ESTRIN: It was a story of a different Mossad kidnapping, of an Israeli army officer accused of trying to sell military secrets to the Egyptian embassy in Rome. Agents put him on a plane back to Israel to stand trial, and they recruited Dr. Elian to sedate him for the flight. But the doctor's drugs somehow killed the Israeli officer. This would not make the Mossad look good in Israel.

BERGMAN: We do not kill Jews.

ESTRIN: The Mossad doesn't kill Jews. So the plane flies back up over the Mediterranean Sea, and the body is tossed out of the plane. Dr. Elian is ordered to keep quiet about the cover-up. Decades later, the journalist exposes the story, and Danny confronts his father about what happened. His father tells him it was an old military plane, and the atmospheric conditions affected the way the man reacted to the sedative. And that's why he died. It's not an emotional confession. It's more like two doctors discussing a case.

ELIAN: (Through interpreter) But I know that this thing, like, this story, this incident really sat with my father. I mean, it really, really stayed with him.

ESTRIN: By this time, his father was in his 80s, and one day he told Danny he had something to show him. It was the needle he used to drug Eichmann, kept in a little plastic baggie with a label in English, Eichmann needle. Danny didn't even know his father had kept it. And then just some months later, the doctor took his own life. Danny says it was because his father was getting old and ill and depressed. He left no note, but he did leave the needle.

HALPERIN WERNLI: It was a significant needle for him.

ESTRIN: The doctor's daughter, Miri.

HALPERIN WERNLI: I think it meant something to him without expressing what it was.

ESTRIN: But Danny wanted to learn more about the missions his father wouldn't discuss. One of the people who paid a condolence call after his father's death was legendary spymaster Rafi Eitan. He promised to tell Danny some stories about his dad.

(SOUNDBITE OF DOOR OPENING)

RAFI EITAN: (Foreign language spoken).

ELIAN: (Foreign language spoken).

ESTRIN: Danny and I went to see him a year before the spymaster himself died. He'd recruited the doctor for the Eichmann mission.

EITAN: (Foreign language spoken).

ESTRIN: He spoke about the failed mission and about the Eichmann capture. After the meeting, as we were driving away, Danny said he came away with clarity.

ELIAN: Much a need - take-home message (foreign language spoken).

ESTRIN: He now understood the timeline. The mission where the man died and was thrown out of the plane was his dad's first mission with the Mossad. The way Danny sees it, despite the trauma that caused his father, when his country needed him again to capture Eichmann, he got back on a plane. For Danny, that made his father a hero.

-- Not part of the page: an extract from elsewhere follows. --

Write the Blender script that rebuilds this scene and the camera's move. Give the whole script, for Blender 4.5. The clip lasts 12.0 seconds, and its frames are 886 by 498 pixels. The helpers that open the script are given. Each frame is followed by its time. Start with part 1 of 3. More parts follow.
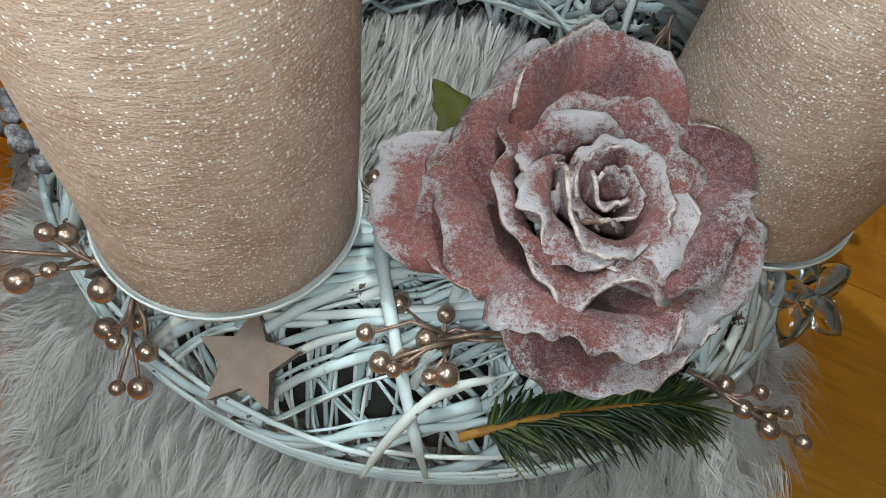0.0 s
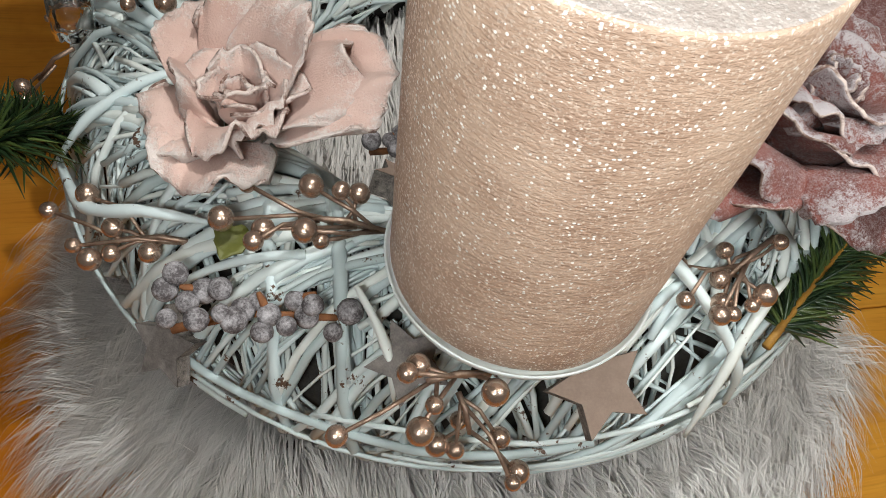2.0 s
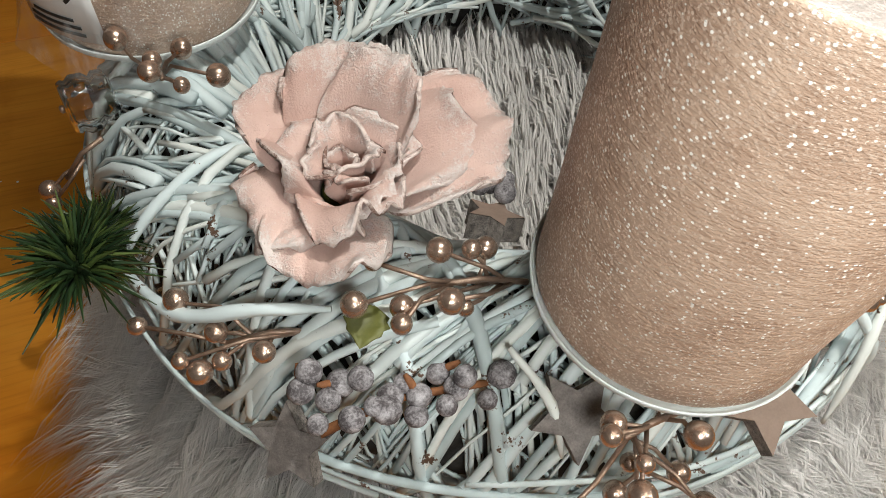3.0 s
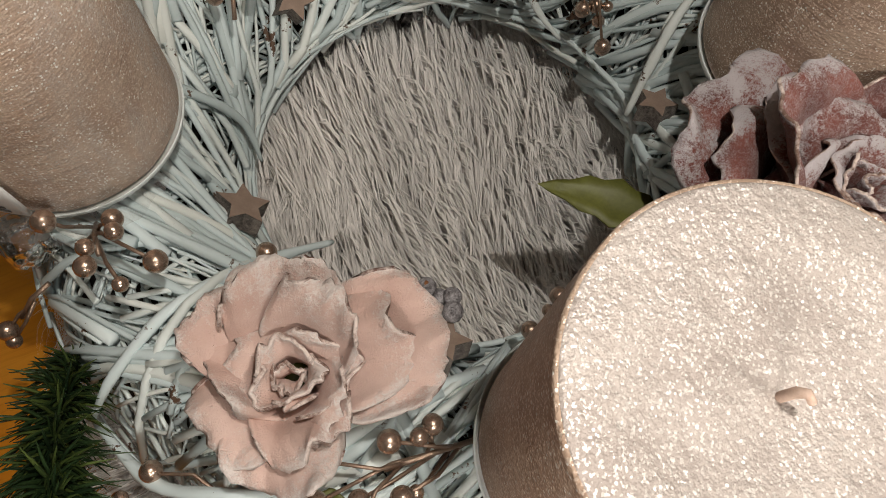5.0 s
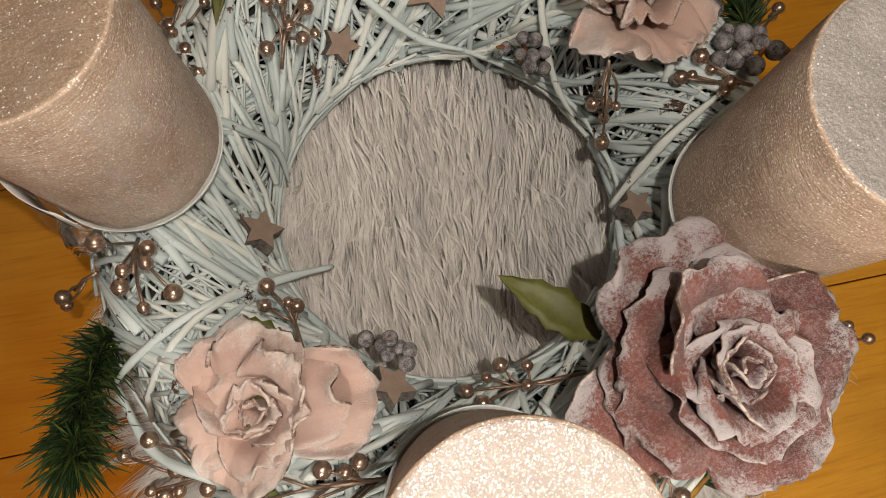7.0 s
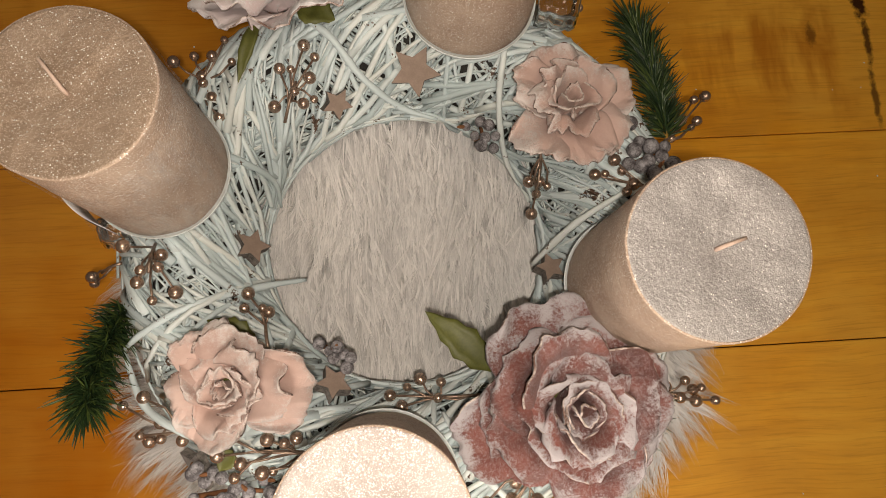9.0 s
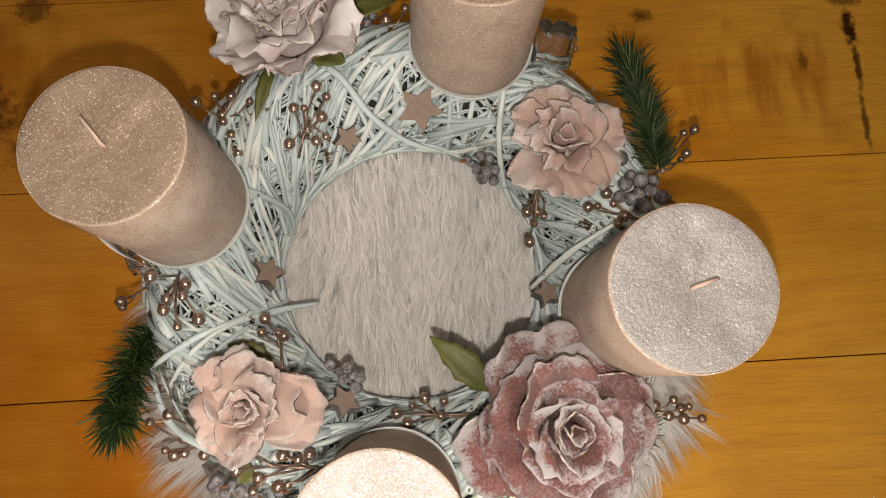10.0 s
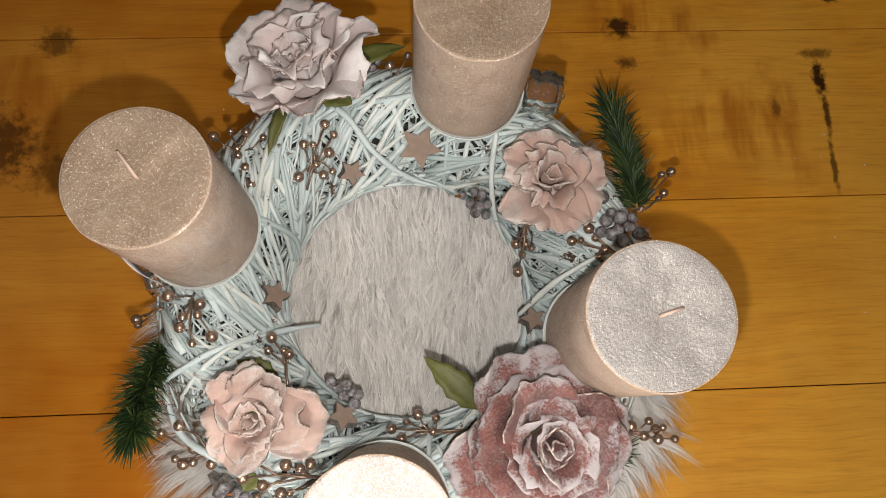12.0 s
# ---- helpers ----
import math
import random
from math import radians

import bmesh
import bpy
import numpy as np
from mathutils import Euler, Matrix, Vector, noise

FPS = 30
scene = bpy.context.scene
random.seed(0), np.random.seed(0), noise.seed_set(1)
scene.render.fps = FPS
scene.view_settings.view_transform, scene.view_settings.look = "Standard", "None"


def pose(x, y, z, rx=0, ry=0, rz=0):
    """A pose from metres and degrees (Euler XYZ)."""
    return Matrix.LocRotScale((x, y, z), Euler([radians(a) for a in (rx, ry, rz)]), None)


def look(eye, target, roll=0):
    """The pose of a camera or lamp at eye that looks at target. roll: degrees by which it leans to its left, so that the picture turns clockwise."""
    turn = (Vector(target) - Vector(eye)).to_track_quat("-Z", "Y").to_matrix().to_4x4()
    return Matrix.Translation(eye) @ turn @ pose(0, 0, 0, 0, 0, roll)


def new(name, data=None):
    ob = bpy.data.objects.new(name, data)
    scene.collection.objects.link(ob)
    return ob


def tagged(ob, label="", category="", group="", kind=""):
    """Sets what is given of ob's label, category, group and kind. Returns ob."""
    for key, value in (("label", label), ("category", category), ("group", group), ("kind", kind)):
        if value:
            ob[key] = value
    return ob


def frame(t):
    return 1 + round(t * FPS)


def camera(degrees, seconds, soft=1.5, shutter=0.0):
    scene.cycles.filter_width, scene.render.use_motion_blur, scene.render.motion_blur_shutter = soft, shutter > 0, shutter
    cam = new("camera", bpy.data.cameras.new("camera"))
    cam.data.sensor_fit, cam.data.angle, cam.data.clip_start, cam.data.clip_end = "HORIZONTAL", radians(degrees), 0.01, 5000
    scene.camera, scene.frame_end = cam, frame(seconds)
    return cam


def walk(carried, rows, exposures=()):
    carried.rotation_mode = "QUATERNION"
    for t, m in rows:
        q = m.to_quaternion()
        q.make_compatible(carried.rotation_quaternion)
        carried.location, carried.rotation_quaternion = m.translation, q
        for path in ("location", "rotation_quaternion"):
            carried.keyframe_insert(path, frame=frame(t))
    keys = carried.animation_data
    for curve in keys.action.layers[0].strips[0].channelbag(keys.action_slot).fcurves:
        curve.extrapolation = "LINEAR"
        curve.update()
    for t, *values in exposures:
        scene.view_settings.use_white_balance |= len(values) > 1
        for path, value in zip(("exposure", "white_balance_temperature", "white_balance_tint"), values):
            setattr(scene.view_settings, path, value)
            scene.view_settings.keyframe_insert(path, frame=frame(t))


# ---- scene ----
cam = camera(65.56, 12.0, soft=0.5)
PATH = [
    (0, (0.0703, -0.2089, 0.3355), (0.0039, 0.0190, -0.0320), 12.50),
    (0.5, (0.0493, -0.2271, 0.3392), (0.0027, 0.0109, -0.0249), 12.92),
    (1, (0.0133, -0.2308, 0.3379), (-0.0084, 0.0163, -0.0225), 12.22),
    (1.5, (-0.0287, -0.2309, 0.3324), (-0.0090, 0.0146, -0.0291), 10.00),
    (2, (-0.0657, -0.2261, 0.3247), (0.0028, 0.0178, -0.0320), 10.33),
    (2.5, (-0.0900, -0.2110, 0.3198), (-0.0016, 0.0281, -0.0358), 8.10),
    (3, (-0.1107, -0.1947, 0.3194), (-0.0081, 0.0368, -0.0374), 6.41),
    (5, (-0.0745, -0.1188, 0.3720), (0.0071, 0.0119, -0.0375), 9.94),
    (5.5, (-0.0564, -0.1078, 0.3877), (0.0089, -0.0045, -0.0324), 10.19),
    (6, (-0.0425, -0.0970, 0.4009), (0.0179, -0.0148, -0.0245), 16.84),
    (6.5, (-0.0387, -0.0891, 0.4169), (0.0024, -0.0000, -0.0095), 10.44),
    (8.5, (-0.0059, -0.0808, 0.4899), (0.0130, 0.0006, 0.0605), 10.97),
    (9, (-0.0012, -0.0774, 0.5162), (0.0188, 0.0039, 0.0868), 12.36),
    (9.5, (-0.0015, -0.0718, 0.5315), (0.0217, 0.0086, 0.1020), 14.74),
    (10, (0.0023, -0.0674, 0.5450), (0.0156, 0.0146, 0.1154), 7.86),
    (10.5, (0.0011, -0.0683, 0.5574), (0.0163, 0.0181, 0.1288), 9.59),
    (11, (0.0001, -0.0689, 0.5636), (0.0144, 0.0213, 0.1357), 8.49),
    (11.5, (-0.0023, -0.0724, 0.5708), (0.0138, 0.0219, 0.1439), 9.46),
    (12, (-0.0006, -0.0738, 0.5779), (0.0178, 0.0255, 0.1522), 10.33),
]
walk(cam, [(t, look(eye, target, roll)) for t, eye, target, roll in PATH],
     exposures=[(0, -0.10, 5650, -3), (0.5, 0.0, 5850, 0), (1, 0.08, 6100, 3), (1.5, 0.05, 6200, 5), (3, 0.3, 6400, 5), (5, -0.17, 6900, 9), (6, -0.20, 7050, 10), (6.5, -0.10, 7250, 11), (8.5, 0.08, 7500, 12), (9, 0.13, 7500, 12), (10, 0.20, 7150, 11), (11, 0.21, 6850, 10), (11.5, 0.23, 6750, 9), (12, 0.35, 6700, 9)])

# ---- world and light ----
world = bpy.data.worlds.new("room_dusk")
scene.world = world
world.use_nodes = True
world.node_tree.nodes["Background"].inputs[0].default_value = (1.0, 0.93, 0.86, 1)
world.node_tree.nodes["Background"].inputs[1].default_value = 0.06


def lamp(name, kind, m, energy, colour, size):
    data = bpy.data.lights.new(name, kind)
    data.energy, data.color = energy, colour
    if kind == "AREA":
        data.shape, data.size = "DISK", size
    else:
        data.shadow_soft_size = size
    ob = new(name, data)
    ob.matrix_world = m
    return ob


# the torch by which the wreath is filmed, set as three fixed lamps: high over it and, at first, low in front of it
lamp("torch", "POINT", pose(0.002, -0.092, 0.546), 3.2, (1.0, 0.97, 0.93), 0.004)
lamp("torch", "POINT", pose(0.075, -0.250, 0.335), 0.92, (1.0, 0.97, 0.93), 0.02)
lamp("torch", "POINT", pose(-0.098, -0.245, 0.325), 0.9, (1.0, 0.97, 0.93), 0.02)
# soft fill added overhead to lift the dark parts, no such lamp is seen
lamp("overhead_fill", "AREA", pose(0.2, -0.3, 1.7), 4, (1.0, 0.90, 0.78), 0.6)

# ---- materials ----


def material(name, build):
    m = bpy.data.materials.new(name)
    m.use_nodes = True
    nt = m.node_tree
    build(nt, nt.nodes["Principled BSDF"])
    return m


def node(nt, kind, inputs=None, **props):
    n = nt.nodes.new(kind)
    for k, v in props.items():
        setattr(n, k, v)
    for k, v in (inputs or {}).items():
        if isinstance(v, bpy.types.NodeSocket):
            nt.links.new(v, n.inputs[k])
        else:
            n.inputs[k].default_value = v
    return n


def coords(nt, scale=(1, 1, 1)):
    tc = node(nt, "ShaderNodeTexCoord")
    return node(nt, "ShaderNodeMapping", {"Vector": tc.outputs["Object"], "Scale": scale}).outputs[0]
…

ELIAN: Eichmann needle, OK?

ESTRIN: Can I hold it? (Foreign language spoken).

ELIAN: (Foreign language spoken).

ESTRIN: The last time I saw Danny, he let me hold the needle. For a while, he donated it to a Mossad exhibit about the Eichmann capture. But then he took it back. He felt like it belonged in the family. It connected two moments in his dad's life when he served his country. In one, he was supposed to be a hero - in the other, a ghost.

ELIAN: (Foreign language spoken).

ESTRIN: Danny says the needle is important but can't replace the stories and confessions his dad never told. So he keeps it in a drawer at home. And one day, he'll give it to his children and let them decide what to do with the legacy. Daniel Estrin, NPR News, Tel Aviv.